The tax agency, in its long-awaited Strategic Operating Plan, said it will obligate about $8.64 billion of the new funding during the 2023 and 2024 fiscal years, and that 8,782 of the new hires during those years will be enforcement staff.

“The IRS is going to hire more data scientists than they ever have for enforcement purposes,” U.S. Deputy Treasury Secretary Wally Adeyemo told reporters, adding that these would complement more traditional tax attorneys and revenue agents in using new data analytics technology to identify audit targets.

The IRS also will continue to ramp up customer service hiring after taking on 5,000 new taxpayer services staff in recent months to answer telephones, reopen taxpayer assistance centers and process tax returns.

Including those new employees, customer services hiring will total 13,883 full-time-equivalent staff over the two-year period, according to the 148-page plan.

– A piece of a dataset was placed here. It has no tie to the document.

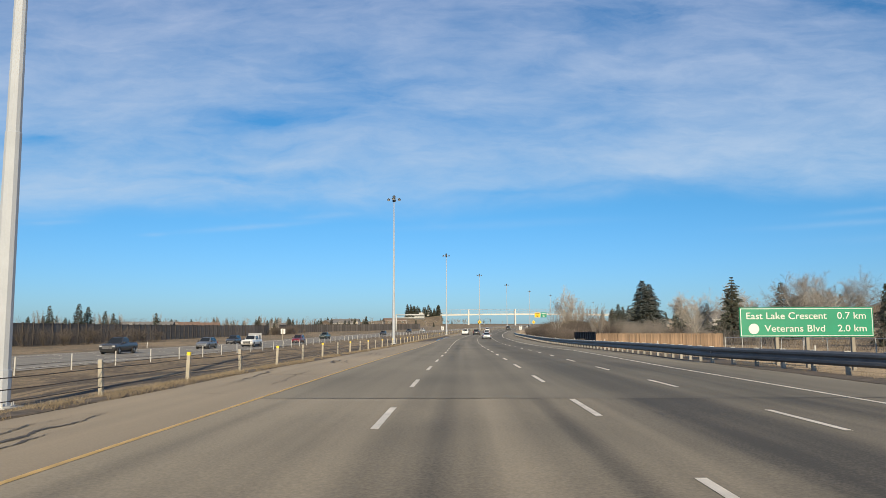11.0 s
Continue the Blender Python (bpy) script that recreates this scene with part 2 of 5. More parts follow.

But a significant portion of these new hires will replace the nearly 12,000 IRS employees expected to retire over the next two years — including more than 4,700 enforcement staff, a U.S. Treasury official said.

The $80 billion in new funding from last year’s climate-focused Inflation Reduction Act is aimed at rebuilding the agency’s audit capabilities and 1960s-era computer technology after a decade of funding cuts mostly by Republican-controlled Congresses.

It also aims to help close the “tax gap” between taxes owed and those paid, estimated by Treasury at some $600 billion a year, by focusing new audits on the wealthiest Americans.

COMPLEX AUDITS

The IRS said $47.4 billion — nearly 60% of the $79.4 billion worth of investments listed in the plan — would be allocated toward expanded enforcement of “taxpayers with complex tax filings and high-dollar noncompliance.”

Those audit targets include wealthy individuals, corporations and complex partnerships, which have grown in number while IRS audit staff has shrunk by nearly half over the past decade, new IRS Commissioner Danny Werfel told reporters.